Key Methodological Innovations
Multimodal Sensor Integration

- Thermal Sensing: FLIR Lepton 3.5 thermal camera provides 160×120 resolution infrared temperature data, upscaled to 1080×960 through interpolation
- Tactile Arrays: Thin film pressure sensors across finger pads with 6×6 sampling precision at 2.5mm resolution
- Depth Perception: Time-of-flight sensor provides real-time distance measurements from palm to contact surfaces
- Inertial Measurement: 9-axis IMU sensors at each finger joint combining accelerometer, gyroscope, and magnetometer data
- Visual Input: High-resolution RGB camera at 30fps for visual context
Three-Tier Processing Architecture
- First Tier: Individual finger joint processing units with motion tracking and electromagnetic interference shielding
- Second Tier: Palm-based data integration module using RS485 serial communication and Modbus protocol
- Third Tier: Raspberry Pi 5 for high-level multimodal data fusion and real-time processing
Temperature-Aware Manipulation Pipeline

- Develops a "Real2Sim" pipeline that uses thermal and RGB data to build geometric and thermal object representations
- Employs Structure-from-Motion and Gaussian Splatting for dense 3D reconstruction
- Implements thermal-RGB alignment using SIFT correspondences and reprojection techniques
- Creates thermal affordance maps for safe grasping policy generation
Experimental Setup
Component | Specification | Details |
---|---|---|
Base Platform | LEAP Hand | 16-DOF dexterous manipulation platform |
Thermal Camera | FLIR Lepton 3.5 | 160×120 native, 1280×960 interpolated |
Tactile Sensors | Thin Film Arrays | 6×6 grid, 2.5mm resolution, 20g trigger |
IMU Sensors | 9-Axis Units | BMM350 magnetic sensor with shielding |
Depth Sensor | ToF Module | Real-time palm-to-surface distance |
RGB Camera | Raspberry Pi Module 3 | 30fps high-resolution imaging |
Processing | Raspberry Pi 5 | Enhanced computational power |
Cost | Under $4000 USD | Accessible and reproducible design |
Results
Temperature-Aware Safe Grasping

The thermal-guided manipulation experiment demonstrates the system’s ability to safely handle objects with temperature variations:
- 3D Thermal Mapping: Successfully reconstructed thermal affordance maps from multimodal sensor data
- Safe Grasp Planning: Developed policies that avoid high-temperature regions while maintaining stable grasps
- Real2Sim Transfer: Achieved effective sim-to-real policy transfer using thermal-geometric object models
- Denoising Pipeline: Implemented robust thermal data processing to handle sensor noise and artifacts
The system successfully avoided grasping hot regions on objects while maintaining manipulation effectiveness, demonstrating practical safety capabilities for real-world deployment.
Multimodal Mass Classification

The fingertip “flick” experiment showcased the hand’s ability to distinguish objects by mass through dynamic interaction:
Object | Mass | Classification Accuracy |
---|---|---|
Red U-Shape | 82g | High displacement detection |
Blue U-Shape | 125g | Medium displacement detection |
Purple U-Shape | 219g | Low displacement detection |
- Feature Extraction: Derived 42 statistical features from accelerometer, gyroscope, and magnetometer data
- Linear Discriminant Analysis: Achieved strong class separation with 77.5% variance explained by first discriminant
- Physical Interpretation: Acceleration-based features (ACC_Z_Min: 49.48, ACC_Range: 47.98) provided primary discrimination
- Real-time Performance: 2ms update intervals with 115200 baud rate data transmission
The LDA analysis revealed distinct clustering of mass categories with minimal overlap, demonstrating the system’s capability to infer physical properties through brief contact interactions.
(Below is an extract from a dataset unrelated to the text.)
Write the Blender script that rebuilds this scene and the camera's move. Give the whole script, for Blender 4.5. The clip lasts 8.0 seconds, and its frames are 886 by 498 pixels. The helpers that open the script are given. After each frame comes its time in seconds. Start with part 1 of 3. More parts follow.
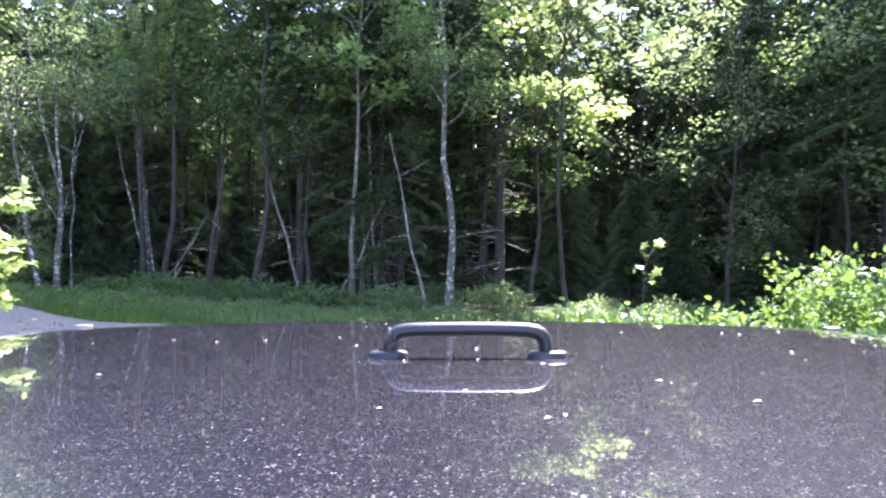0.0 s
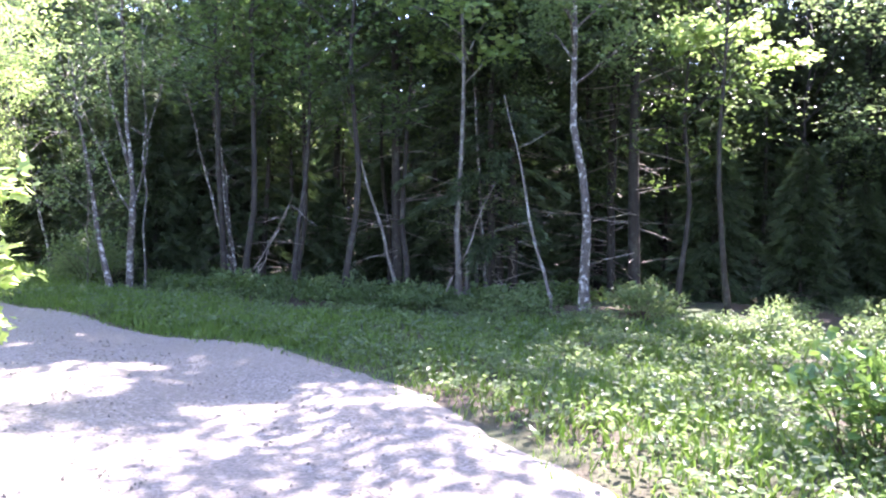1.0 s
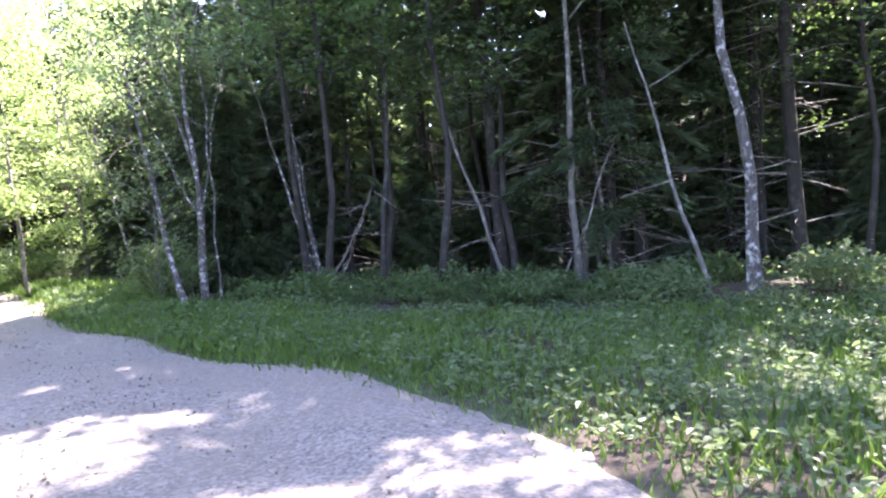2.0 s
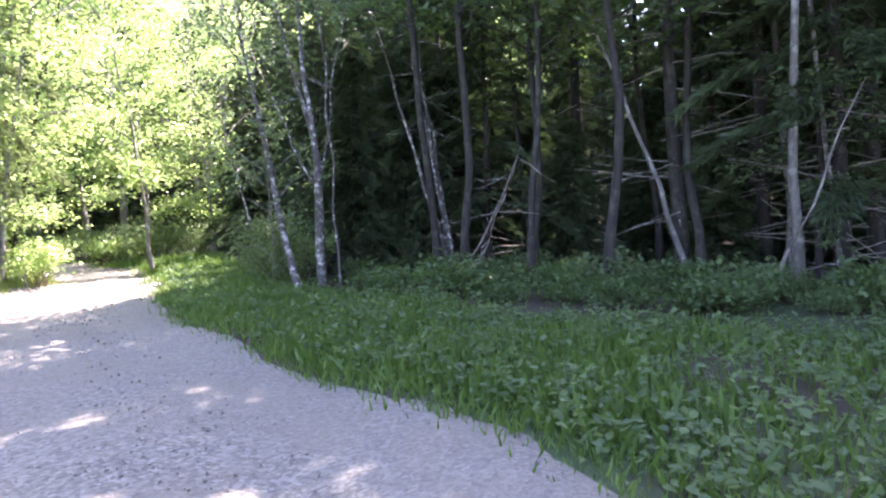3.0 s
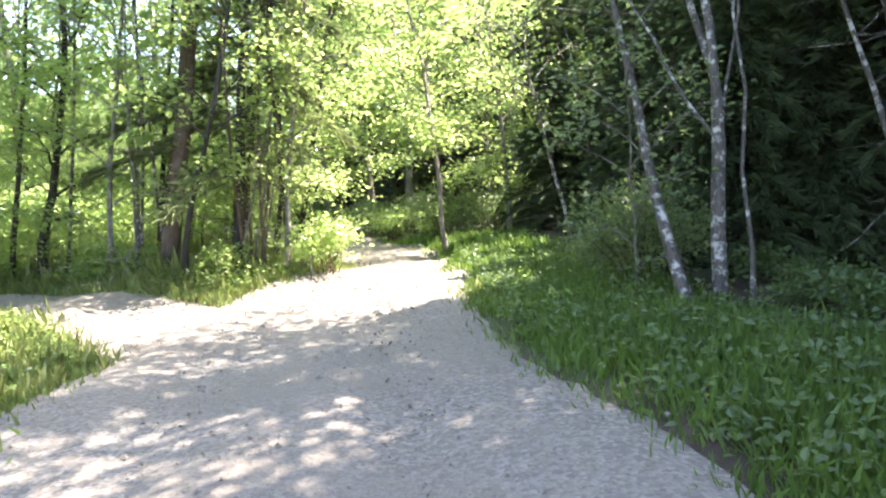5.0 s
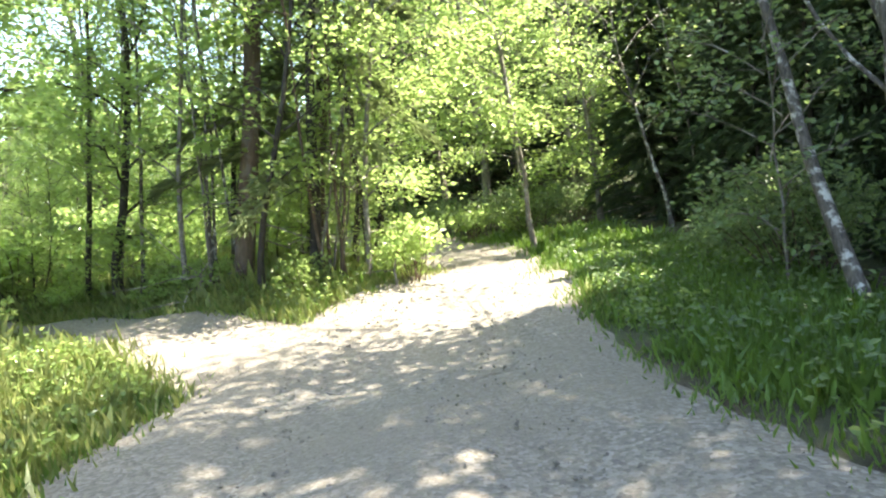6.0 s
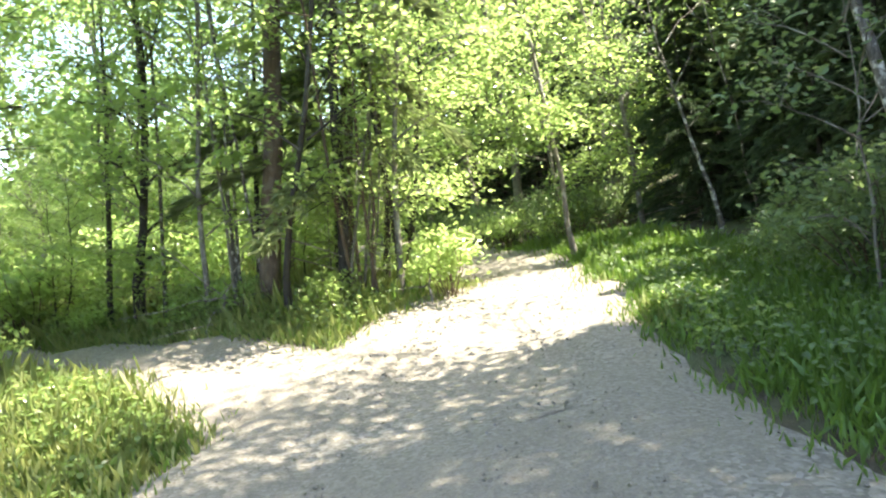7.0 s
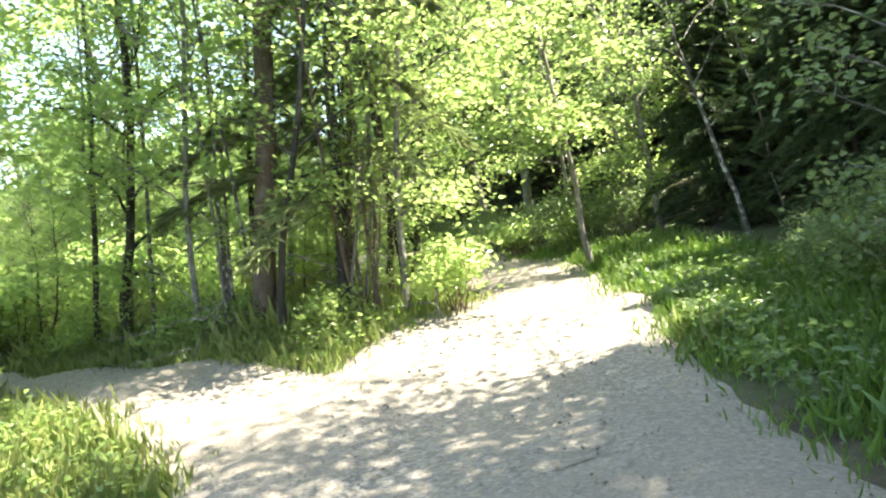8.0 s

Learning by Feeling: A Developmental Perspective
Just as human infants learn to navigate the world through rich multisensory exploration, we believe robotic manipulation is currently in its early developmental stages. Like babies taking their first steps, current manipulation policies are akin to curious children exploring a new world, trying different ways to sense and understand everything around them.
We are still in the phases of skill acquisition and exploration, moving toward what we hope will eventually become convergence and evolution in robotic dexterity. The multimodal sensing capabilities we present could complement the currently dominant visual input or even bypass many of its fundamental limitations. Some challenges may require entirely new framework designs, while others can potentially be solved through better sensing architectures like the MOTIF Hand.
Key Impact Areas:
- Cooking and Food Handling: Thermal sensing enables safe interaction with hot surfaces and temperature-sensitive materials, replicating human thermal perception that detects heat before physical contact occurs
- Industrial Applications: Enhanced safety for welding, hot metal handling, and quality control processes where temperature awareness is critical
- Material Classification: Multimodal sensing allows robots to distinguish object textures and material properties through contact, expanding beyond vision-only approaches
- Healthcare and Assistance: Safer human-robot interaction through comprehensive temperature and force monitoring
- Research Platform: The comprehensive sensor suite enables investigation of multimodal manipulation strategies previously impossible with traditional systems
Future Research Directions
Our vision extends well beyond the current capabilities, focusing on several key areas:
Real-time Thermal-Aware Manipulation Enhancement:
- Integrate point cloud-based SLAM with thermal distribution mapping for dynamic environment understanding
- Develop real-time temperature perception that can be seamlessly plugged into standard manipulation pipelines
- Create thermal affordance maps that update continuously during manipulation tasks
Advanced Multimodal Fusion:
- Explore sophisticated algorithms that leverage all sensing modalities simultaneously rather than in isolation
- Investigate how different sensor combinations can compensate for individual sensor limitations
- Develop learning frameworks that can adapt sensor fusion strategies based on task requirements
Platform Evolution:
- Integration of fingertip sensors such as Digit 360 for enhanced tactile resolution at contact points
- Extension to soft-skinned versions following LEAP Hand v2 developments for more anthropomorphic interaction
- Expansion to additional sensing modalities as new technologies become available
A Vision for the Future: Multi-modal sensing is not just an enhancement to current robotic capabilities—it is essential for real-world manipulation and robot-environment interaction. As we direct the field’s steps from its current exploratory phase toward maturity, platforms like the MOTIF Hand serve as stepping stones toward robots that can truly understand and interact with the rich, complex world around them.
The ultimate goal is developing robots capable of sophisticated, intuitive manipulation in diverse real-world scenarios, from delicate cooking tasks to robust industrial operations, all while maintaining the safety and adaptability that comes from comprehensive environmental awareness.